+++ ENTRIES SUPPLIED +++

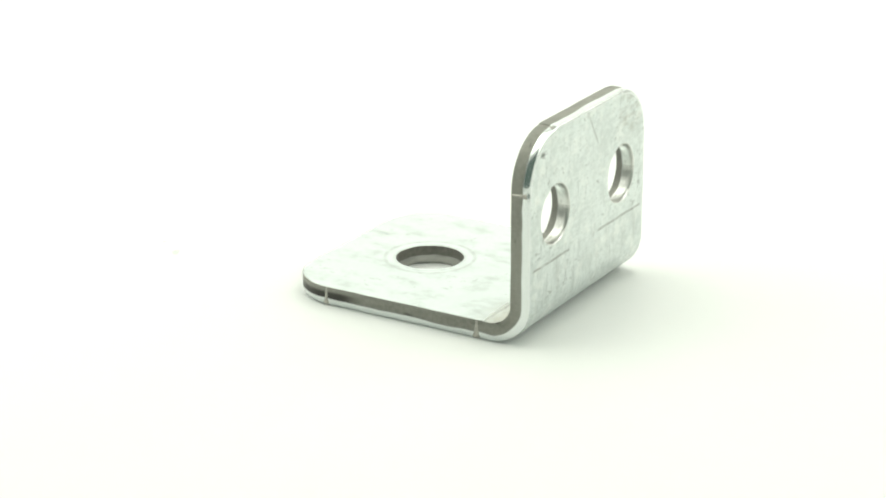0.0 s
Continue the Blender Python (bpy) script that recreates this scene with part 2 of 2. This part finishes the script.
def cut_material(name, dark, light, limit, lip, bright):
    """A sheared edge: zinc drawn over the rounded side, then bare steel with cutting streaks."""
    m = Nodes(name)
    uv = m.tree.nodes.new("ShaderNodeUVMap")
    uv.uv_map = "edge"
    along, depth, _ = m.axes(uv.outputs[0])
    ragged = m.noise(m.scaled(130, 20, 1, uv.outputs[0]), 1, 3, 0.5)
    blot = m.noise(m.scaled(180, 500, 1, uv.outputs[0]), 1, 3, 0.6)
    fine = m.noise(m.scaled(1500, 1500, 1500), 1, 4, 0.6)
    edge = m.math("ADD", depth, m.math("MULTIPLY", m.math("SUBTRACT", ragged, 0.5), 0.0011))
    bare = m.span(edge, limit - 0.00012, limit + 0.00012)
    steel = m.mix(m.span(fine, 0.35, 0.65), dark, light)
    drift = m.noise(m.scaled(70, 150, 1, uv.outputs[0]), 1, 4, 0.6)
    steel = m.mix(m.span(drift, 0.35, 0.65, 0.0, 0.55), steel, (0.35, 0.35, 0.305, 1))
    steel = m.mix(m.math("MULTIPLY", m.span(blot, 0.60, 0.70), 0.7), steel, (0.06, 0.055, 0.05, 1))
    if name == "sheared_edge":          # black oil marks on the base's corner
        x, y, z = m.axes()
        oily = m.math("MULTIPLY", m.near(y, 0.0372, 0.0085), m.math("MULTIPLY", m.span(x, -0.0150, -0.0165), m.near(depth, 0.0016, 0.0011)))
        oily = m.math("MULTIPLY", oily, m.span(m.noise(m.scaled(220, 220, 500), 1, 2, 0.5), 0.36, 0.46))
        steel = m.mix(m.math("MULTIPLY", oily, 0.9), steel, (0.03, 0.027, 0.024, 1))
    else:
        lip = m.mix(m.span(blot, 0.45, 0.65, 0.0, 0.6), lip, (0.30, 0.295, 0.275, 1))
    m.link(m.mix(bare, lip, steel), m.bsdf.inputs["Base Color"])
    m.link(m.math("ADD", m.span(bare, 0, 1, bright, 0.45), m.math("MULTIPLY", fine, 0.15)), m.bsdf.inputs["Roughness"])
    m.link(m.span(bare, 0, 1, 1.0, 0.50), m.bsdf.inputs["Metallic"])
    m.bump(m.math("ADD", m.math("MULTIPLY", bare, -0.15), m.math("ADD", m.math("MULTIPLY", blot, 0.3), m.math("MULTIPLY", fine, 0.6))), 0.2, 0.00005)
    return m.mat


def plain_material(name, colour, rough, vary, scale, metal=0.0):
    m = Nodes(name)
    a = m.noise(m.scaled(scale, scale, scale), 1, 4, 0.6)
    b = m.noise(m.scaled(scale * 14, scale * 14, scale * 14), 1, 3, 0.6)
    both = m.math("ADD", m.math("MULTIPLY", a, 0.6), m.math("MULTIPLY", b, 0.4))
    darker = tuple(c * (1 - vary) for c in colour[:3]) + (1,)
    m.link(m.mix(m.span(both, 0.3, 0.7), darker, colour), m.bsdf.inputs["Base Color"])
    m.link(m.span(both, 0.3, 0.7, rough, min(1, rough + 0.1)), m.bsdf.inputs["Roughness"])
    m.bsdf.inputs["Metallic"].default_value = metal
    m.bump(b, 0.15, 0.0002)
    return m.mat


ZINC = zinc_material()
CUT = cut_material("sheared_edge", (0.20, 0.199, 0.174, 1), (0.25, 0.248, 0.217, 1), 0.00115, (0.70, 0.73, 0.72, 1), 0.10)
PUNCHED = cut_material("punched_wall", (0.14, 0.135, 0.122, 1), (0.19, 0.183, 0.165, 1), 0.0015, (0.47, 0.47, 0.44, 1), 0.36)
PUNCHED_BRIGHT = cut_material("punched_bright_wall", (0.19, 0.185, 0.17, 1), (0.23, 0.225, 0.205, 1), 0.0020, (0.76, 0.77, 0.74, 1), 0.24)
BURR = plain_material("torn_zinc", (0.54, 0.52, 0.47, 1), 0.42, 0.4, 1500, 0.8)
WHITE = plain_material("white_matt_board", (0.84, 0.85, 0.835, 1), 0.6, 0.012, 30)
FABRIC = plain_material("white_tent_fabric", (0.86, 0.86, 0.85, 1), 0.85, 0.03, 60)
DUST = plain_material("grey_dust", (0.775, 0.80, 0.765, 1), 0.9, 0.2, 2000)


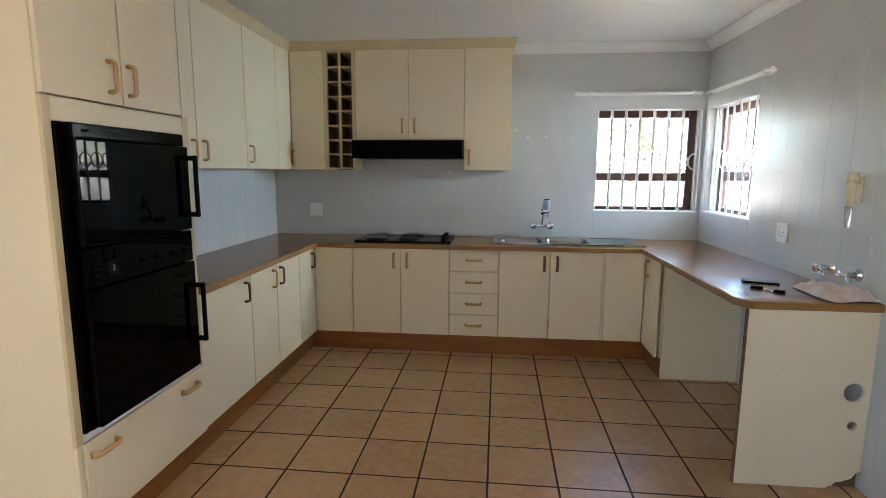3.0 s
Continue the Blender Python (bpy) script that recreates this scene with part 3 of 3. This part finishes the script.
# ---- hood and hob ----
hood = thing("cooker_hood", pose(-0.716, 5.375, 1.579), "slim black cooker hood under the wall cabinets", "cooker hood")
hb = bmesh.new()
add_prism(hb, [(0.0, 0.012), (0.01, 0.0), (YB - 5.375 - 0.004, 0.0), (YB - 5.375 - 0.004, 0.152), (0.13, 0.152), (0.03, 0.148), (0.0, 0.14)], 0.0, 0.906)
bmesh.ops.transform(hb, matrix=Matrix(((0, 0, 1, 0), (1, 0, 0, 0), (0, 1, 0, 0), (0, 0, 0, 1))), verts=hb.verts)
part("canopy", hb, BLACKMATT, hood)
part("front_lip", box(0.0, 0.906, -0.004, 0.002, 0.012, 0.03, 0.001), BLACKMATT, hood)
part("filter", box(0.06, 0.845, 0.05, 0.34, -0.003, 0.003, 0.001), IRON, hood)
for k in range(3):
    part("switch", box(0.62 + k * 0.05, 0.65 + k * 0.05, -0.005, 0.001, 0.075, 0.087, 0.001), BLACKMATT, hood)

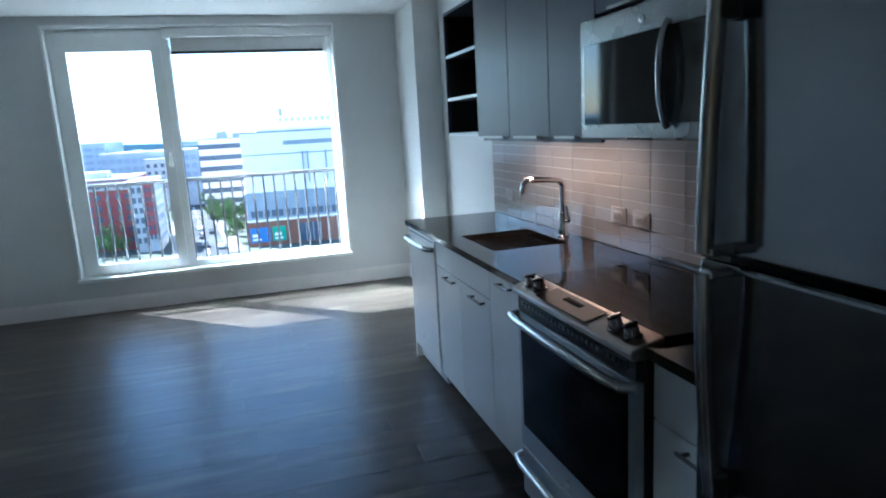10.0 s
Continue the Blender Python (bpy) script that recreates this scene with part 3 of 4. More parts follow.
# worktop with the sink cut-out
SX0, SX1, SY0, SY1 = 0.120, 0.500, -1.255, -0.772
worktop = thing("worktop", (0.33, -0.92, 0.873), "dark polished quartz worktop with a sink cut-out", "worktop")
part("slab", boxes((0.0, SX0, -1.840, 0.0, 0.875, CTOP), (SX1, WALL_X - 0.009, -1.840, 0.0, 0.875, CTOP),
                   (SX0, SX1, SY1, 0.0, 0.875, CTOP), (SX0, SX1, -1.840, SY0, 0.875, CTOP)), QUARTZ, worktop, smooth=False)
short_top = thing("worktop", (0.33, -2.75, 0.875), "short dark quartz worktop between range and fridge", "worktop")
part("slab", cuboid(0.0, WALL_X - 0.009, -3.005, -2.622, 0.875, CTOP, 0.002), QUARTZ, short_top)

# undermount sink
sink = thing("sink", (0.30, -1.0, 0.70), "undermount stainless steel kitchen sink", "sink")
sb = bmesh.new()
e = 0.012
box(sb, SX0 - e, SX1 + e, SY0 - e, SY1 + e, 0.690, 0.700)
for a in ((SX0 - e, SX0 - 0.002, SY0 - e, SY1 + e), (SX1 + 0.002, SX1 + e, SY0 - e, SY1 + e), (SX0 - 0.002, SX1 + 0.002, SY0 - e, SY0 - 0.002), (SX0 - 0.002, SX1 + 0.002, SY1 + 0.002, SY1 + e)):
    box(sb, *a, 0.700, 0.8745)
part("basin", sb, BASIN, sink, smooth=False)
part("drain", lathe([(0.045, 0.700), (0.045, 0.703), (0.030, 0.702), (0.028, 0.7005)], Matrix.Translation((0.31, -1.0, 0)), 28), CHROME, sink)

# faucet: square-bent spout with a pull-out nozzle and a side lever
FX, FY = 0.560, -1.085
faucet = thing("kitchen_faucet", (FX, FY, CTOP), "chrome pull-out kitchen faucet with an angular spout", "faucet")
part("base", lathe([(0.028, CTOP), (0.028, CTOP + 0.006), (0.024, CTOP + 0.010), (0.023, CTOP + 0.115), (0.018, CTOP + 0.125)], Matrix.Translation((FX, FY, 0)), 32), CHROME, faucet)
spout = [(FX, FY, CTOP + 0.10), (FX, FY, CTOP + 0.250)] + arc((FX - 0.034, FY, CTOP + 0.250), 0.034, 0, 84, 9, (1, 0, 0), (0, 0, 1))[1:] + [(FX - 0.10, FY, CTOP + 0.291), (FX - 0.165, FY, CTOP + 0.295)]
part("spout", sweep(spout, 0.0145, 16), CHROME, faucet)
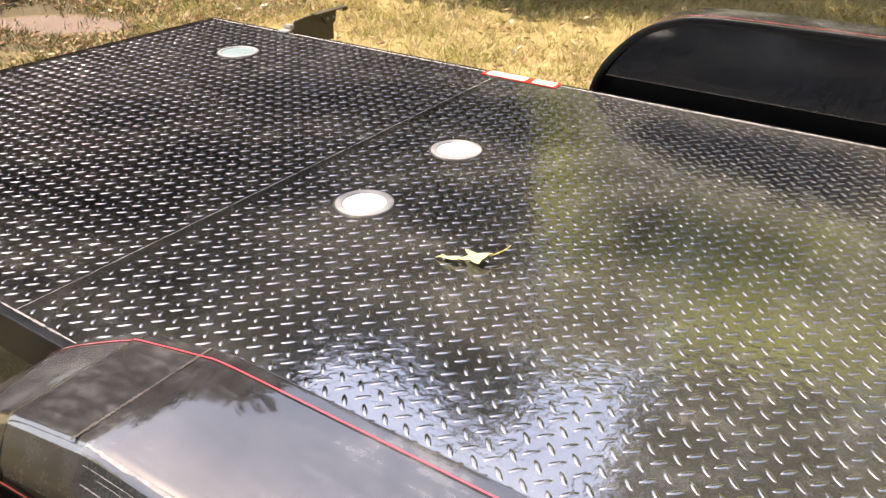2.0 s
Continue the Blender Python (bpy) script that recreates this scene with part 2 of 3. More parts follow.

+++

* [BRIEF]: In the listing above, find the line containing "4. More parts follow." and the line containing "28), CHROME, sink)". Output them and every line between, exactly, and nothing else.

* [RESULT OF THE EXERCISE]:
Continue the Blender Python (bpy) script that recreates this scene with part 3 of 4. More parts follow.
# worktop with the sink cut-out
SX0, SX1, SY0, SY1 = 0.120, 0.500, -1.255, -0.772
worktop = thing("worktop", (0.33, -0.92, 0.873), "dark polished quartz worktop with a sink cut-out", "worktop")
part("slab", boxes((0.0, SX0, -1.840, 0.0, 0.875, CTOP), (SX1, WALL_X - 0.009, -1.840, 0.0, 0.875, CTOP),
                   (SX0, SX1, SY1, 0.0, 0.875, CTOP), (SX0, SX1, -1.840, SY0, 0.875, CTOP)), QUARTZ, worktop, smooth=False)
short_top = thing("worktop", (0.33, -2.75, 0.875), "short dark quartz worktop between range and fridge", "worktop")
part("slab", cuboid(0.0, WALL_X - 0.009, -3.005, -2.622, 0.875, CTOP, 0.002), QUARTZ, short_top)

# undermount sink
sink = thing("sink", (0.30, -1.0, 0.70), "undermount stainless steel kitchen sink", "sink")
sb = bmesh.new()
e = 0.012
box(sb, SX0 - e, SX1 + e, SY0 - e, SY1 + e, 0.690, 0.700)
for a in ((SX0 - e, SX0 - 0.002, SY0 - e, SY1 + e), (SX1 + 0.002, SX1 + e, SY0 - e, SY1 + e), (SX0 - 0.002, SX1 + 0.002, SY0 - e, SY0 - 0.002), (SX0 - 0.002, SX1 + 0.002, SY1 + 0.002, SY1 + e)):
    box(sb, *a, 0.700, 0.8745)
part("basin", sb, BASIN, sink, smooth=False)
part("drain", lathe([(0.045, 0.700), (0.045, 0.703), (0.030, 0.702), (0.028, 0.7005)], Matrix.Translation((0.31, -1.0, 0)), 28), CHROME, sink)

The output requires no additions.